スペイン戦がそうだったように3バックは守備的なシステムではあるが、日本は積極的に攻撃を仕掛けた。コレクティブなプレーでクロアチアを上回り、延長に入っても得点機を作った。そのうちの一つはゴールに結びついていてもおかしくはなかったが、日本の不安はどちらかといえば攻撃にあった。
日本は得点能力に欠けた。前田(大然)は得点を決めたうえに、攻撃に積極的に関与しようとしたが効果的ではなかった。代わって入った浅野(拓磨)もトップフォームではなかった。鎌田(大地)には少し失望した。
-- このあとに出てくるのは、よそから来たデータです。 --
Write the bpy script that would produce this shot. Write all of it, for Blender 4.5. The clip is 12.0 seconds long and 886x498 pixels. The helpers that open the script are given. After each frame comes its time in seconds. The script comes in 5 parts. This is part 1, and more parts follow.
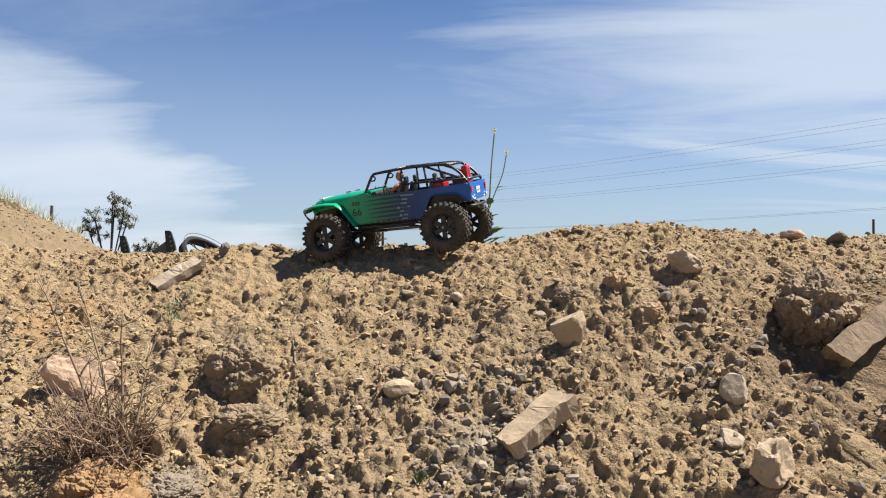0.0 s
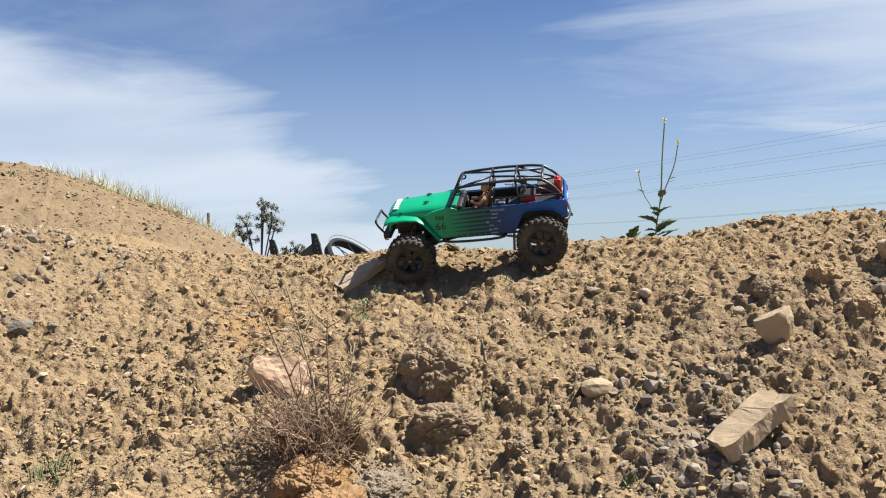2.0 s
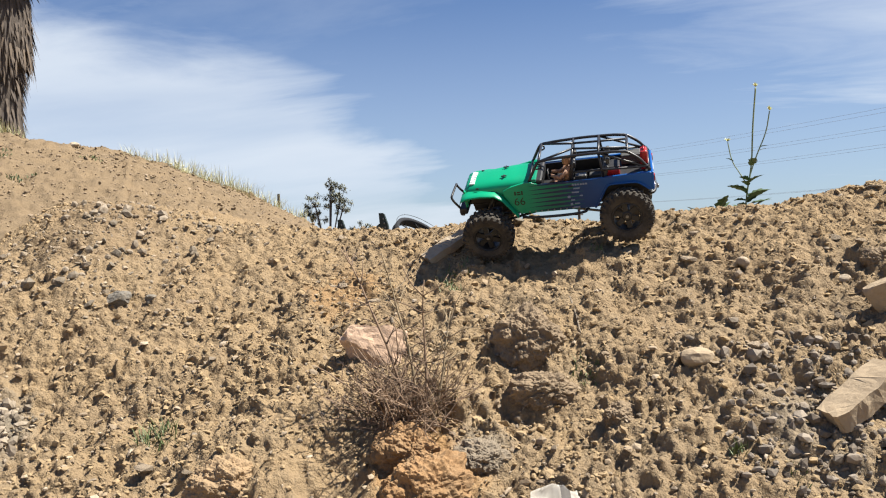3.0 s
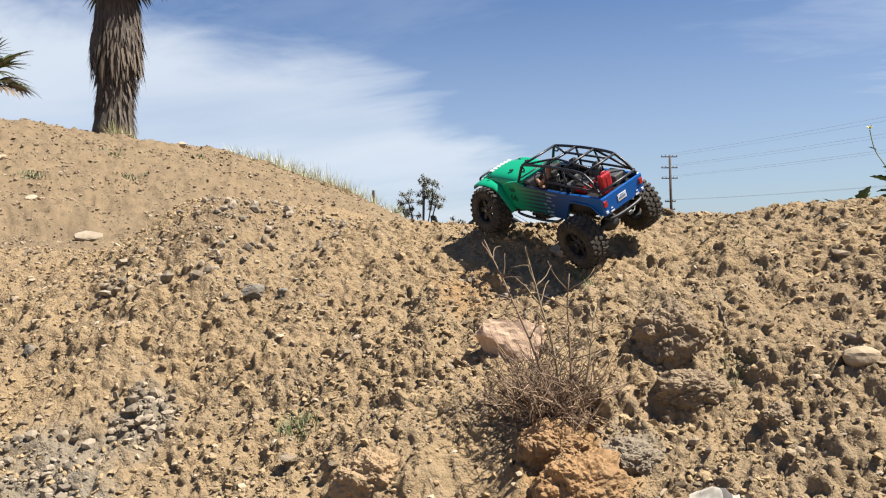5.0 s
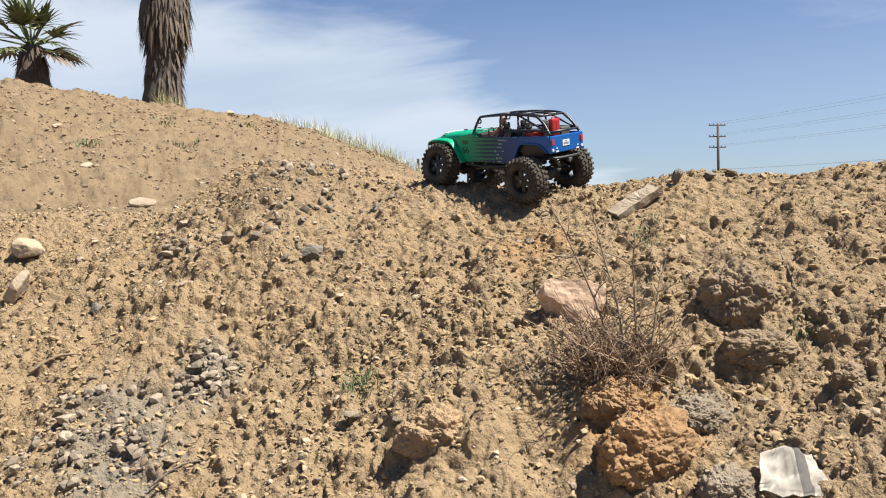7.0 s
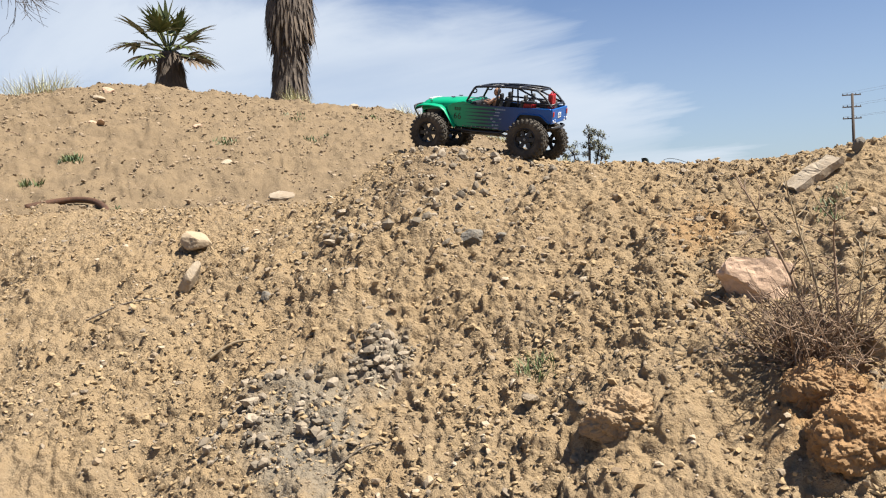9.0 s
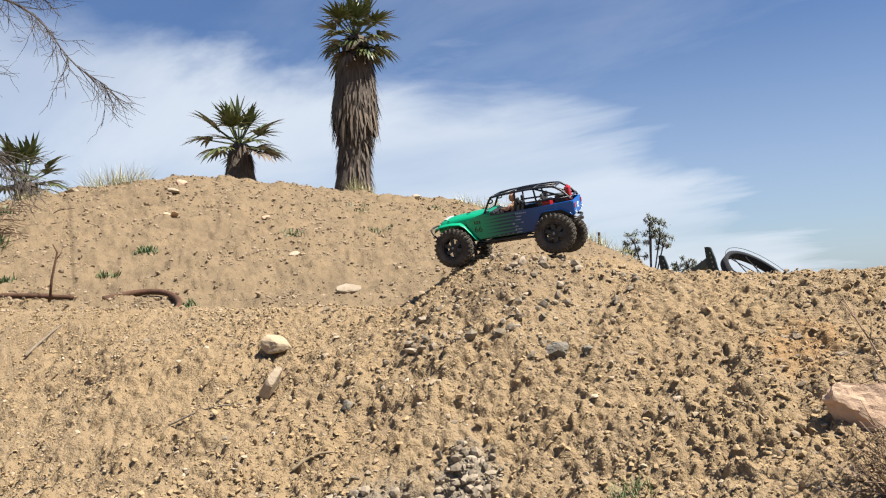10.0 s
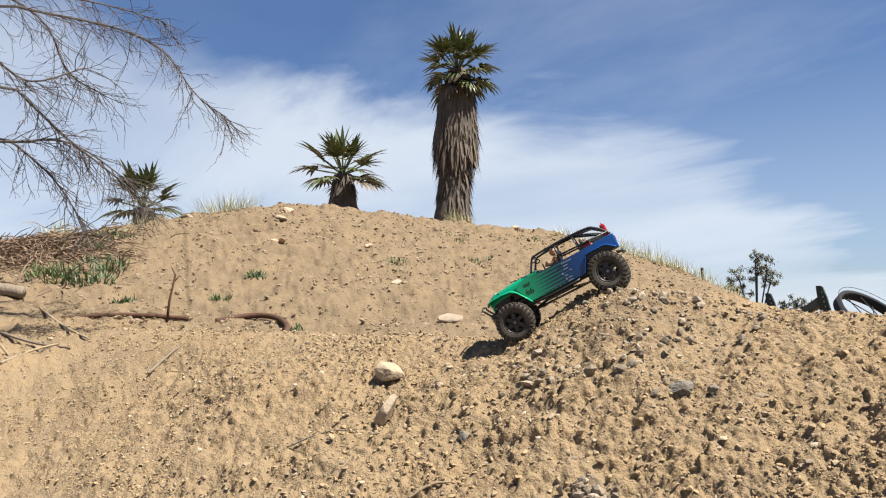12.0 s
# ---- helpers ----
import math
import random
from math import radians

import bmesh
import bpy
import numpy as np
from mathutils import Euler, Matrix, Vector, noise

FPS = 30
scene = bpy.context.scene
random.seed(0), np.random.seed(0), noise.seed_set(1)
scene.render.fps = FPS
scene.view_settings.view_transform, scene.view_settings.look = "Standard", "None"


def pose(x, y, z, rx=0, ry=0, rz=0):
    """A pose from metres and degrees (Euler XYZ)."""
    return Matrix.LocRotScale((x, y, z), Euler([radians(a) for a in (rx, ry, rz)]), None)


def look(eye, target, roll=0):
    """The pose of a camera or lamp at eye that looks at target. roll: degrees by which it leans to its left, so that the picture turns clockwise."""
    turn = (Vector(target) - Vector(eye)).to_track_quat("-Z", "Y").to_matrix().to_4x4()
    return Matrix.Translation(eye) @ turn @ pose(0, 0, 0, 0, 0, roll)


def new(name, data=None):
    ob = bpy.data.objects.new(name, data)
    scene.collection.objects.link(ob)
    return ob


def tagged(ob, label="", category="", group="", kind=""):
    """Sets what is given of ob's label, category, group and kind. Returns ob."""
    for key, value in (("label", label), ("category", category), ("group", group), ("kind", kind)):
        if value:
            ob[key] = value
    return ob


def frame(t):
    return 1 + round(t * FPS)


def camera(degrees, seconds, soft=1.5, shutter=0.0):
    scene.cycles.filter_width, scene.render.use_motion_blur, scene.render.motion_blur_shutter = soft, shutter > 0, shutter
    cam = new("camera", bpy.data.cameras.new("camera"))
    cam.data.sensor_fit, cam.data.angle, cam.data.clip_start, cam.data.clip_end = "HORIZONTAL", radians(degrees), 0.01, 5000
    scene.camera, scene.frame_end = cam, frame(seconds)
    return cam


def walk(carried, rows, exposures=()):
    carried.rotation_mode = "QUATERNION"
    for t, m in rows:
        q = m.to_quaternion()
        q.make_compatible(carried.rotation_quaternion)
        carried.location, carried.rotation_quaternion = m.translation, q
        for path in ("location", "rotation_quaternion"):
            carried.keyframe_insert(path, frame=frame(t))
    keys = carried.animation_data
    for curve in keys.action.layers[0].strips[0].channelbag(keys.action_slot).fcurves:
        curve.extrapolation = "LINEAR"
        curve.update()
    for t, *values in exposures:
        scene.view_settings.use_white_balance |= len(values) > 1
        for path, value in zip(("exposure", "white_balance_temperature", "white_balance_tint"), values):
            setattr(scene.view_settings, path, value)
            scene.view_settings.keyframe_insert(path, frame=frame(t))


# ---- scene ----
cam = camera(57.2, 12.0, soft=1.15)
METRES, EYE, TILT, LEAN, TURN = 0.71, 1.5, 1.0, 0.0, 0.0
ROWS = [
    (0.0, 0.0, 0.0, 0.0, 0.0, 0.0, 0.0),
    (0.5, -0.0474, 0.0025, -0.0003, 2.48, 0.03, 0.33),
    (1.0, -0.1121, 0.0119, 0.0058, 5.85, 0.1, 1.27),
    (1.5, -0.1627, 0.0191, 0.0027, 8.15, -0.11, 1.67),
    (2.0, -0.1822, 0.0144, 0.005, 9.2, -0.11, 1.52),
    (2.5, -0.2129, 0.0081, -0.0066, 11.09, -0.56, 1.62),
    (3.0, -0.2733, 0.0137, -0.028, 13.67, -1.36, 1.99),
    (5.0, -0.4335, 0.0034, -0.0301, 19.78, -1.43, 2.17),
    (5.5, -0.4574, 0.004, -0.0452, 20.48, -2.35, 1.69),
    (6.0, -0.4637, 0.0002, -0.044, 20.95, -2.85, 1.76),
    (6.5, -0.4734, -0.0045, -0.0517, 21.74, -3.04, 1.93),
    (8.5, -0.6019, -0.0454, -0.0813, 27.92, -4.62, 3.46),
    (9.0, -0.66, -0.0634, -0.0702, 30.79, -3.89, 4.12),
    (9.5, -0.7303, -0.0858, -0.0344, 33.46, -1.72, 4.54),
    (10.0, -0.7541, -0.1145, 0.045, 34.65, 2.26, 3.79),
    (10.5, -0.7701, -0.1559, 0.0644, 36.59, 4.96, 2.5),
    (11.0, -0.7815, -0.1671, 0.0628, 38.17, 5.24, 2.06),
    (11.5, -0.8119, -0.1783, 0.0572, 39.45, 4.87, 2.09),
    (12.0, -0.8351, -0.1911, 0.0539, 41.08, 4.74, 2.08),
]
walk(cam, [(t, pose(0, 0, EYE, TILT, LEAN, TURN) @ pose(METRES * x, METRES * y, METRES * z, 90 + pitch, roll, yaw)) for t, x, y, z, yaw, pitch, roll in ROWS],
     exposures=[(0.0, 1.30), (12.0, 1.30)])

# ---- sky and sun ----
SUN = Vector((0.50, 0.09, 0.85)).normalized()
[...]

技術的に彼はもっと様々なことができるハズだし、持てる力のすべてを発揮したわけではなかった。とりわけセットプレーではもの足りなさが残った。堂安(律)もそうで、昨日は先発出場で彼にとっては良かったが、日本の攻撃という点ではさほどでもなかった。ドイツとスペイン相手に2得点を決めてはいるが、このレベルの試合のプレーとしてはもの足りなかった。攻撃に関して、日本は能力的にクロアチアに少し劣っているのだろう。以上が私の分析だ。
印象に残る2人の選手
——それでは日本で最もよかった選手は誰でしょうか。伊東(純也)でしょうか。
ルドルズ それはクロアチア戦に関してか、それともW杯を通してということか。
——その両方です。
ルドルズ たしかに伊東は良かったが、昨日の試合で唯一彼を批判すべき点があるとすれば、それはイバン・ペリシッチの同点ゴールの際にマークを怠ったことだ。たしかに彼は本職のディフェンダーではないし、右アウトサイドからの攻撃が期待されて守備では多くを望まれてはいないが、クロスに対して彼は何も対処しなかった。大柄なペリシッチはヘディングが得意で、高くジャンプしたので伊東は驚いたのだろう。自分の守備エリアでの出来事だが対応ができなかった。それ以外では、彼は自分の仕事をよく果たしていた。
日本の選手をよく知るわけではないが、私が印象深かったのはキャプテンの吉田(麻也)だ。昨日も細かいミスは犯してはいたが、全体としてはよくやっていた。チームのパトロン(盟主)であり優れたディフェンダーだ。彼のリーダーシップがチームに落ち着きをもたらしている。大会を通してのパフォーマンスは素晴らしく、とても好感が持てた。